A Televisão Estatal Turca (TRT) também tem feito a sua parte. Em novembro de 2015, a TRT pôs no ar um documentário que alegava documentar a guerra civil síria. Em um esforço para retratar o presidente sírio Bashar al-Assad como o mal contra o Islã responsável por todas as atrocidades, os produtores entrevistaram vários refugiados sírios. Um deles foi uma menina que havia perdido seu pai na guerra. O entrevistador perguntou a ela: “O que você faria se tivesse que lutar?” Ela respondeu: “Eu me explodiria em um posto de controle”. Os partidos de oposição turcos fizeram dessa seção do programa o foco de um inquérito parlamentar em março, e depois do atentado a bomba em Gaziantep, a imagem da menina apareceu na mídia social com uma dura crítica sobre a utilização de dinheiro do contribuinte para advogar pelo autossacrifício.
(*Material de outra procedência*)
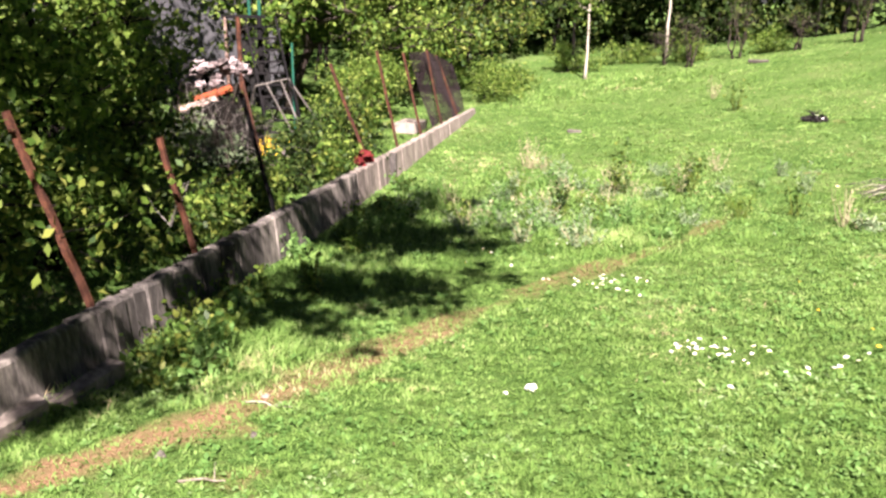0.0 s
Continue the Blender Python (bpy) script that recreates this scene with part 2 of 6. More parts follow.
M_LEAF_GREY = leafy("grey_herb", [(0.0, (0.075, 0.130, 0.055)), (1.0, (0.20, 0.26, 0.15))], 0.25, 0.2, 0.7)
M_LEAF_DOCK = leafy("dock_leaf", [(0.0, (0.05, 0.12, 0.02)), (1.0, (0.12, 0.20, 0.04))], 0.35, 0.6, 0.3)
# palest stop gives some spray leaves the brightness of sun glints
M_LEAF_SPRAY = leafy("fresh_spray_leaf", [(0.0, (0.045, 0.10, 0.02)), (0.5, (0.13, 0.22, 0.05)), (1.0, (0.36, 0.43, 0.20))], 0.25, 0.5, 0.35)
# bluish stops and palest leaves put sky sheen and glints into the colour
M_LEAF_BUSH = leafy("bush_leaf_sheen", [(0.0, (0.014, 0.045, 0.012)), (0.45, (0.055, 0.122, 0.032)), (0.85, (0.160, 0.255, 0.085)), (1.0, (0.32, 0.40, 0.20))], 0.12, 0.5, 0.34)
M_TUSSOCK = leafy("tussock_blade", [(0.0, (0.030, 0.075, 0.012)), (0.7, (0.062, 0.130, 0.022)), (1.0, (0.12, 0.19, 0.045))], 0.35, 0.08, 0.6)
M_PETAL = leafy("white_petal", [(0.0, (0.72, 0.72, 0.74)), (1.0, (0.82, 0.81, 0.82))], 0.3, 0.2, 0.6)
M_YELLOW = leafy("yellow_petal", [(0.0, (0.75, 0.48, 0.02)), (1.0, (0.85, 0.62, 0.04))], 0.2, 0.2, 0.6)
M_BARK = surface("bark", [(0.25, (0.014, 0.011, 0.009)), (0.6, (0.040, 0.032, 0.026)), (0.85, (0.11, 0.095, 0.08))], 6, 45, 0.95, 0.8, (1, 1, 0.25))
# darker copy of bark: shade inside bush, hedge and thicket put into colour
M_BARK_DARK_SHADED = surface("dark_shaded_bark", [(0.25, (0.003, 0.0025, 0.002)), (0.6, (0.007, 0.0055, 0.0045)), (0.9, (0.032, 0.027, 0.023))], 6, 45, 0.95, 0.8, (1, 1, 0.25))
M_BARK_PALE = surface("pale_bark", [(0.25, (0.16, 0.14, 0.11)), (0.6, (0.36, 0.33, 0.28)), (0.85, (0.52, 0.49, 0.43))], 6, 40, 0.9, 0.5, (1, 1, 0.3))
M_STICK = surface("bleached_stick", [(0.25, (0.14, 0.122, 0.10)), (0.6, (0.31, 0.28, 0.24)), (0.85, (0.50, 0.47, 0.42))], 5, 40, 0.95, 0.4)
M_CLOD = surface("dark_clod", [(0.25, (0.04, 0.029, 0.018)), (0.6, (0.095, 0.07, 0.045)), (0.9, (0.18, 0.14, 0.09))], 20, 120, 0.95, 0.5)
M_HUSK = surface("bleached_husk", [(0.25, (0.26, 0.22, 0.19)), (0.55, (0.50, 0.46, 0.42)), (0.85, (0.70, 0.67, 0.63))], 30, 160, 0.95, 0.6)
M_TWIG = surface("dead_twig", [(0.25, (0.035, 0.031, 0.028)), (0.6, (0.10, 0.092, 0.084)), (0.85, (0.22, 0.205, 0.19))], 5, 40, 0.95, 0.4)
# weathered stains and streaks, with tree shade darkened into the same colour
M_CONCRETE = surface("old_shaded_concrete", [(0.3, (0.016, 0.015, 0.014)), (0.5, (0.055, 0.051, 0.048)), (0.64, (0.14, 0.128, 0.115)), (0.82, (0.34, 0.31, 0.275))], 3.5, 26, 0.95, 0.6, (1.0, 1.0, 0.3), 0, 0.2)
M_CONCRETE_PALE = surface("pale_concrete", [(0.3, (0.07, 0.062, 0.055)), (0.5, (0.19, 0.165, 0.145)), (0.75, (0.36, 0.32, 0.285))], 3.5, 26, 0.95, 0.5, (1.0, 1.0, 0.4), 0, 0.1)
M_RUST = surface("rusty_steel", [(0.3, (0.012, 0.007, 0.006)), (0.5, (0.042, 0.018, 0.012)), (0.68, (0.10, 0.040, 0.022)), (0.85, (0.20, 0.13, 0.10))], 9, 60, 0.9, 0.5, None, 0.0, 0.1)
M_DARKSTEEL = surface("dark_steel", [(0.3, (0.004, 0.004, 0.005)), (0.8, (0.016, 0.015, 0.015))], 5, 50, 0.85, 0.2, None, 0.0, 0.2, 0.05)
M_GREENSTEEL = plain("green_paint", (0.012, 0.075, 0.05), 0.6)
M_WHITEPAINT = surface("flaking_white_paint", [(0.32, (0.06, 0.035, 0.025)), (0.48, (0.24, 0.18, 0.15)), (0.60, (0.45, 0.41, 0.38)), (0.85, (0.66, 0.64, 0.61))], 6, 45, 0.8, 0.4)
M_PLANK = surface("weathered_plank", [(0.2, (0.006, 0.005, 0.005)), (0.45, (0.012, 0.009, 0.009)), (0.62, (0.030, 0.018, 0.014)), (0.76, (0.095, 0.038, 0.020)), (0.86, (0.12, 0.10, 0.095)), (0.97, (0.26, 0.22, 0.20))], 3.2, 34, 0.9, 0.8, (1.2, 1.2, 9.0), 0, 0.62)
# shade of the shed's long side, underfloor and hut put into plank colour
M_PLANKSHADE = surface("shaded_plank", [(0.2, (0.0015, 0.0015, 0.0015)), (0.6, (0.004, 0.003, 0.003)), (0.9, (0.030, 0.024, 0.021))], 1.6, 22, 0.9, 0.5, (0.4, 0.4, 6.0), 0, 0.3)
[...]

É bem icônico que em um país em que o Pokémon foi proibido devido aos seus efeitos prejudiciais nas crianças, exista agora milhares de escolas imam hatip onde as crianças são indoutrinadas ao caminharem para suas mortes sem medo. Existem vários vídeos de peças teatrais escolares ou outras atividades nessas escolas em que as crianças contam e marcham declarando o desejo de serem mártires.
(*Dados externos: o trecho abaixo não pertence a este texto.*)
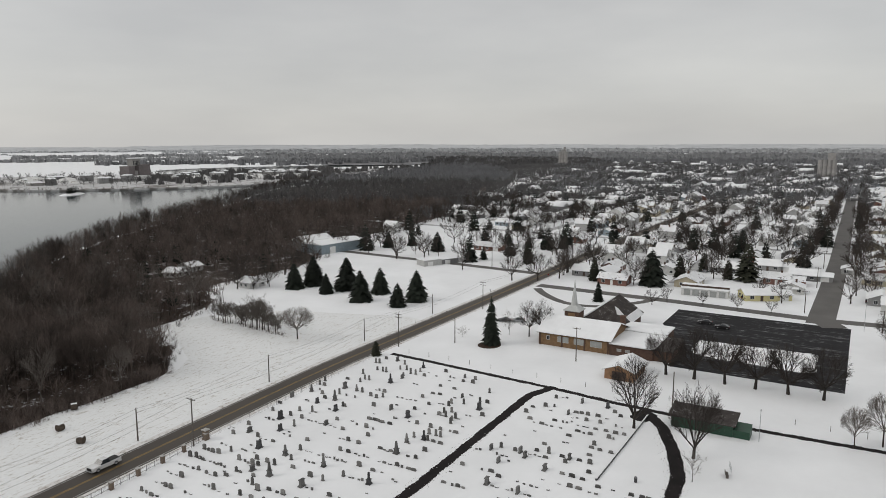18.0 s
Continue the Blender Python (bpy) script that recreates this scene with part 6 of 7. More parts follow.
for x, y, t, k in ((296, -30, 90, 7), (300, 60, 0, 2), (322, 74, 90, 0), (338, 20, -90, 1), (340, -6, 90, 10), (352, -34, 90, 7), (306, 22, -90, 0), (345, 84, 0, 9), (318, 98, 0, 4), (356, 36, -90, 11), (334, -22, 90, 0), (300, -8, 0, 1), (362, 2, -90, 0)):
    place_house(HOUSES[k], x, y, t)
# the town, street by street
SCHOOL_GROUND = (250, 565, -260, -42)
PARK = (640, 980, -170, -10)
full = far_n = 0
crowd = []
homes = []
for ys in (122, 66, 10, 180, 240, 300, -48, -190, -110, -250, -330):
    for side in (-1, 1):
        x = 300 + r.uniform(0, 14)
        while x < 1500:
            y = ys + side * r.uniform(17, 22)
            ok = not (SCHOOL_GROUND[0] < x < SCHOOL_GROUND[1] and SCHOOL_GROUND[2] < y < SCHOOL_GROUND[3]) and not (PARK[0] < x < PARK[1] and PARK[2] < y < PARK[3])
            ok = ok and not inside(x, y, EAST_WOOD) and not inside(x, y, SOUTH_WOOD)
            ok = ok and not (ys >= 180 and x < 420 + (ys - 180) * 0.5) and not (ys == 122 and side > 0 and x < 390)
            ok = ok and not (ys == -48 and (x < 620)) and not (ys <= -110 and x < 640 + abs(ys + 110) * 0.9) and not any(abs(x - sx) < 11 for sx in (420, 540, 660, 800, 960))
            ok = ok and all(abs(x - hx) > 13 or abs(y - hy) > 11 for hx, hy in homes) and not (x < 360 and -30 < y < 100)
            if ok and r.random() < 0.93 - 0.35 * (x > 900):
                turn = (0 if side > 0 else 180) + r.uniform(-4, 4) + (90 if r.random() < 0.2 else 0)
                if x < 470 and full < 60:
                    place_house(HOUSES[r.randrange(12)], x, y, turn, s=r.uniform(0.9, 1.1))
                    full += 1
                    homes.append((x, y))
                elif far_n < 190:
                    place_house(PLAIN[r.randrange(8)], x, y, turn, s=r.uniform(0.9, 1.3))
                    far_n += 1
                    homes.append((x, y))
                else:
                    crowd.append((x, y, r.uniform(0.9, 1.3), r.uniform(0.95, 1.25)))
                    homes.append((x, y))
            x += r.uniform(17, 24) * (1 + (x > 900) * 0.45)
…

Após a tentativa de golpe, nada poderia abater o zelo pelo martírio na Turquia. Em cada oportunidade possível, Erdogan e seus homens falaram às pessoas que eles gostarias de ser mártires e que até tem inveja daqueles que alcançaram essa condição, dizendo também que cada centímetro de solo turco deve ser lavado com o sangue dos mártires. Ao observar toda essa retórica apaixonada combinada com um sistema de educação formal que foca no autossacrifício, não se pode evitar mas ter medo de suas possíveis consequências para o futuro da Turquia.